The Shower

I am settling into life in Bangkok – which has taken a bit longer than it usually does due to the cold I picked up on the plane. I have now successfully passed it on to everyone in the house including my son who is himself travelling overseas next week. The daughter-in-law is taking the day off work and has a box of tissues close at hand – though I’m convinced her cold is a different version to mine which had no snot at all.  Of course I feel dreadful – no wait – that was last week when I wasn’t getting a lot of sympathy. Now I’m feeling quite perky and have plans – very few of which can be put into place due to the ailing nature of the other participants. Colds sux.
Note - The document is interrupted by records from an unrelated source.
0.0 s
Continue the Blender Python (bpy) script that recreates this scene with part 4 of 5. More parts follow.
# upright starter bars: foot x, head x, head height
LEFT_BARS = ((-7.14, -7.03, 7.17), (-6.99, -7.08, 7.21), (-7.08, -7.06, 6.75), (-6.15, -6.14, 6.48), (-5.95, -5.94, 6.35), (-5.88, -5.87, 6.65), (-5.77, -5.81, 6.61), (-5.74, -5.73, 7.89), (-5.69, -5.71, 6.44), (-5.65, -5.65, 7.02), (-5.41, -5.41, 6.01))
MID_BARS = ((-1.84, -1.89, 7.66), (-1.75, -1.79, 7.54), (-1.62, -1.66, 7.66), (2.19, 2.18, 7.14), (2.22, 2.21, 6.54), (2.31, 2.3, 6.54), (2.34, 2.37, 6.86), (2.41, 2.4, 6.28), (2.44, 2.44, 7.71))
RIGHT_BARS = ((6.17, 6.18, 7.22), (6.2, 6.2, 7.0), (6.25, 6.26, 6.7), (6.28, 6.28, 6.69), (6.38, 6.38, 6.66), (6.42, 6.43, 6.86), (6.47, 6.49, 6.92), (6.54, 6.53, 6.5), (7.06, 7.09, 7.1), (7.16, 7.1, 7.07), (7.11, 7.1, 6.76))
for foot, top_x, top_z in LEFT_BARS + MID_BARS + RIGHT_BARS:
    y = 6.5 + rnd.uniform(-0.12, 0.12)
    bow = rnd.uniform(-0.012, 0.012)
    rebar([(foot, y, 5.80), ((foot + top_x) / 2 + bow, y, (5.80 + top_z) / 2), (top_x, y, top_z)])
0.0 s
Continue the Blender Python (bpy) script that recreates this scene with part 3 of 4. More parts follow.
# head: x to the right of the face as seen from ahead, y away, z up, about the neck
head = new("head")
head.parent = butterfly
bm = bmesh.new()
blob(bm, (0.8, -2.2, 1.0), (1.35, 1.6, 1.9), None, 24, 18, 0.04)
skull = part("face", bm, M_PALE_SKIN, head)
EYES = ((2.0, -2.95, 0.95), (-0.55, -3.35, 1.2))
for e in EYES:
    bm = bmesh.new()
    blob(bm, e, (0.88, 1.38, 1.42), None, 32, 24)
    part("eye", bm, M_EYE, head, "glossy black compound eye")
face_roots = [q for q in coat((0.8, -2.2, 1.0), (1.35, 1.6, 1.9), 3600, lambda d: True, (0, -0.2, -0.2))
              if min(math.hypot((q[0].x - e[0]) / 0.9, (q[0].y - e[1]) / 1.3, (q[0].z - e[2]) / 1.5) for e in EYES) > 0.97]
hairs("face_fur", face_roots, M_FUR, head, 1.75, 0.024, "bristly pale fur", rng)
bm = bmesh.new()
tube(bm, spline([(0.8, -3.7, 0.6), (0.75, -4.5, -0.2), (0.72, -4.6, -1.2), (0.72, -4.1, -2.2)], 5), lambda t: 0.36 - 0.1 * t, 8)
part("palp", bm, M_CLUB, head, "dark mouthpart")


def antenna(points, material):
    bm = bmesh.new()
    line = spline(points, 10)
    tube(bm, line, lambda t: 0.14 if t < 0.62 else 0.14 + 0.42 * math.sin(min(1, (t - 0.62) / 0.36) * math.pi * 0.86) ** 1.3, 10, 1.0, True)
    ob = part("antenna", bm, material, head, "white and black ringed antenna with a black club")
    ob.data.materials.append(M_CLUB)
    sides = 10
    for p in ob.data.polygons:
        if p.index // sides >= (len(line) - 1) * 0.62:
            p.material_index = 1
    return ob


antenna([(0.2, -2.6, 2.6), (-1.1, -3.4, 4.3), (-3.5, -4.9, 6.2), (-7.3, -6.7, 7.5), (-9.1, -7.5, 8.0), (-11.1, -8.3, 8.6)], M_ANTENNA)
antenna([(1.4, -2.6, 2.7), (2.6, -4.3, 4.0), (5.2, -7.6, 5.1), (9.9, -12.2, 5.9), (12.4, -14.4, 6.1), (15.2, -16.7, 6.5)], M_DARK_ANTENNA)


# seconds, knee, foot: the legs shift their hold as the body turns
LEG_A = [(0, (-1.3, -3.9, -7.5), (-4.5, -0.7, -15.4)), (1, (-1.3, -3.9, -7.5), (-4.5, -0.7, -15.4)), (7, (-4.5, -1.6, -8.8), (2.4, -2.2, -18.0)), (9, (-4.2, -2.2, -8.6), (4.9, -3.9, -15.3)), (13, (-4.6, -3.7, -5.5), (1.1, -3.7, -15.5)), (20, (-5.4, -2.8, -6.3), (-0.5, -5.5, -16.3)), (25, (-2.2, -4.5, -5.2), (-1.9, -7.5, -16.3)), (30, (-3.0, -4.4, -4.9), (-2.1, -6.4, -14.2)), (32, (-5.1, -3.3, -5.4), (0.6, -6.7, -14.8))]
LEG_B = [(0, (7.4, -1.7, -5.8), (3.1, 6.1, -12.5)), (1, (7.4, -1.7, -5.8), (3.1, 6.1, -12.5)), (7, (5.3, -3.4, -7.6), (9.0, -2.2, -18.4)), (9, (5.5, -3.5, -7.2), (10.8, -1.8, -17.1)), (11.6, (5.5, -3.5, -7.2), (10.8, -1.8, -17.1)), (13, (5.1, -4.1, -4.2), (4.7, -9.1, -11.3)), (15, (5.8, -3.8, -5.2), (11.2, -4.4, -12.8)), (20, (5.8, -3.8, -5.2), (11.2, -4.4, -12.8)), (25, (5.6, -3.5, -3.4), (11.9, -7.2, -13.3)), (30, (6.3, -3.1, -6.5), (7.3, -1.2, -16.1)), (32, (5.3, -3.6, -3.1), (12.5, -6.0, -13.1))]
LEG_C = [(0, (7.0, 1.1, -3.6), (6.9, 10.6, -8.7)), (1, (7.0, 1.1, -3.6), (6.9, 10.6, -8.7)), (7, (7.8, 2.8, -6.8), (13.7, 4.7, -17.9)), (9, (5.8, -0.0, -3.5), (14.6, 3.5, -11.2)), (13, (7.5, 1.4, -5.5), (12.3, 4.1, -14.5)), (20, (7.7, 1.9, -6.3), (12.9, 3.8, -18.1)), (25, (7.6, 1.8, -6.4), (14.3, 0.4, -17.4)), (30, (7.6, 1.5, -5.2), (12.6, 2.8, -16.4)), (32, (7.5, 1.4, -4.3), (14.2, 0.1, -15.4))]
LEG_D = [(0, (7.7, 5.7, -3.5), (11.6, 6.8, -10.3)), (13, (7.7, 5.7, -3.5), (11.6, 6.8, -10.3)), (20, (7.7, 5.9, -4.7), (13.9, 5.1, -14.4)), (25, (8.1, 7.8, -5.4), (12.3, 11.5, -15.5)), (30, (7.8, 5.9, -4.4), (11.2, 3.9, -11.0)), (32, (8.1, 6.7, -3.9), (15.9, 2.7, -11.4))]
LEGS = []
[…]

Photo on 19-07-18 at 10.47 AM

In the absence of large challenges, I am celebrating the small ones. Like conquering the shower. We are on the 7th floor of the building and for some unknown reason the shower has windows. Not right down to the floor windows, but discreet, head-height ones, with screens to block the bugs. At 3am when you get up to pee, you can veer into the shower and look down on the street workers on the neighbouring Soi (street) going about their business outside the Pink Pvssy.  The other thing this shower has, is a new tap. The old one was fine but obviously someone in Maintenance thought it needed an upgrade and went out and bought a new tap. What is often overlooked here is the things that can wrong when people with only on-the -job training are let loose on pipes and electric wiring.  The first time I used Shower Ver 2.1 I was warned that there was a fine line between freezing and very hot. Pff, I thought, I’m old enough to remember when showers were invented, I can handle fine lines. I proceeded with confidence and turned it on. Immediately the gurgly thing on the wall gurgled and water flowed. Yay! I thought, until I realized it I’d been waiting for 5 minutes and the water was still cold. Unlike New Zealand where standing around buck naked is an invitation to die of  hypothermia, the air temperature here is at least 30 degrees but I don’t fancy going directly from that to cold water so I wait. There is another, louder gurgle, and yipee the water is warm. Then hot, then so damned hot I’m dancing all over the shower stall trying to avoid getting burnt. But I’m not one to be beaten by something as ordinary as a damned shower and over the past week I can confidently say, I now have it mastered. First I set the tap to the desired temperature then using a little of the cold water, I soap up. At the first suggestion of warmth I dive under, scrubbing furiously because I know setting the temperature is just a mind you-know-what, (it starts with an “f” if you’re struggling),  and there is no way in hell the water will stop heating up. And it doesn’t. Like an involuntarily vomit it must proceed to its inevitable conclusion, but by then, I’m out dancing on the bubble mat, grinning and congratulating myself as the water reverts to cold and steam rises from the tiles on the floor. I can even get my hair washed if I do it in two revolutions.

There is one thing I can’t get my head around. How come I won’t go under a cold shower with no clothes on yet I put on a bathing suit and can step straight into a fathomless pool? Go figure.